> Source data
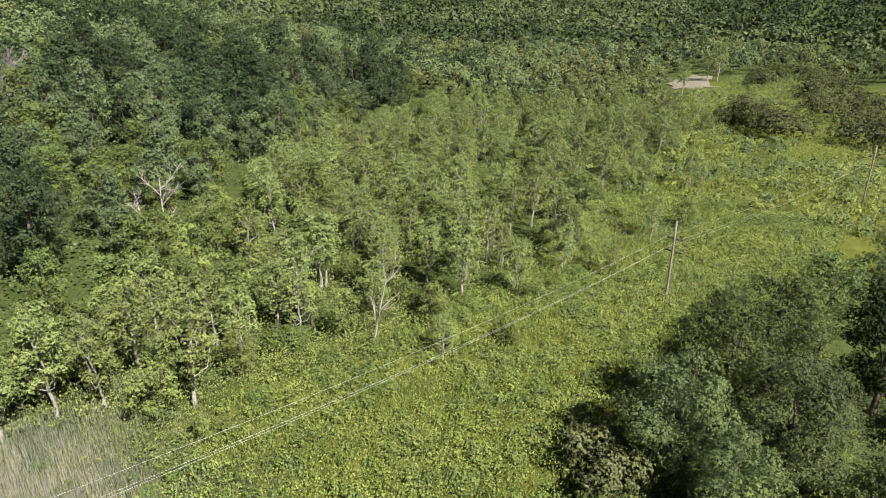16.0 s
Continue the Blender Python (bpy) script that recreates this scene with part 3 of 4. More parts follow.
# shrubland
def bare_of(x, y):
    ok = off_line(MOWN, x, y) > 2.3
    for tx, ty, tr in taken[:60]:
        ok &= np.hypot(x - tx, y - ty) > 2.2
    return ok & (np.hypot(x + 70, y - 112) > 7) & (off_line(WASHOUT, x, y) > 1.3)


sx, sy = scatter(rng, SHRUBLAND, 4.6, keep=lambda x, y: bare_of(x, y) & (x > -52) & ((y < 157) | (x > -13) | (rng.random(len(x)) < 0.85)))
tone = np.sin(sx * 0.13) * np.sin(sy * 0.11 + 1) + rng.normal(0, 0.5, len(sx)) - 0.5 * ((off_line(MOWN, sx, sy) < 26) & (sy < 106))
for x, y, q in zip(sx, sy, tone):
    kind = SHRUB_D if q > 0.75 else SHRUB_M if q > 0.2 else SHRUB_L if q > -0.25 else SHRUB_S if q > -0.7 else SHRUB_S2
    s = rng.uniform(0.8, 1.6) * (0.8 if y > 157 and x < -13 else 1.0)
    plant_one(kind, x, y, s, rng.uniform(0.75, 1.15), 0.2)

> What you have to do
Make an exact reproduction of the listing above, without any pictures.

> Task response
16.0 s
Continue the Blender Python (bpy) script that recreates this scene with part 3 of 4. More parts follow.
# shrubland
def bare_of(x, y):
    ok = off_line(MOWN, x, y) > 2.3
    for tx, ty, tr in taken[:60]:
        ok &= np.hypot(x - tx, y - ty) > 2.2
    return ok & (np.hypot(x + 70, y - 112) > 7) & (off_line(WASHOUT, x, y) > 1.3)


sx, sy = scatter(rng, SHRUBLAND, 4.6, keep=lambda x, y: bare_of(x, y) & (x > -52) & ((y < 157) | (x > -13) | (rng.random(len(x)) < 0.85)))
tone = np.sin(sx * 0.13) * np.sin(sy * 0.11 + 1) + rng.normal(0, 0.5, len(sx)) - 0.5 * ((off_line(MOWN, sx, sy) < 26) & (sy < 106))
for x, y, q in zip(sx, sy, tone):
    kind = SHRUB_D if q > 0.75 else SHRUB_M if q > 0.2 else SHRUB_L if q > -0.25 else SHRUB_S if q > -0.7 else SHRUB_S2
    s = rng.uniform(0.8, 1.6) * (0.8 if y > 157 and x < -13 else 1.0)
    plant_one(kind, x, y, s, rng.uniform(0.75, 1.15), 0.2)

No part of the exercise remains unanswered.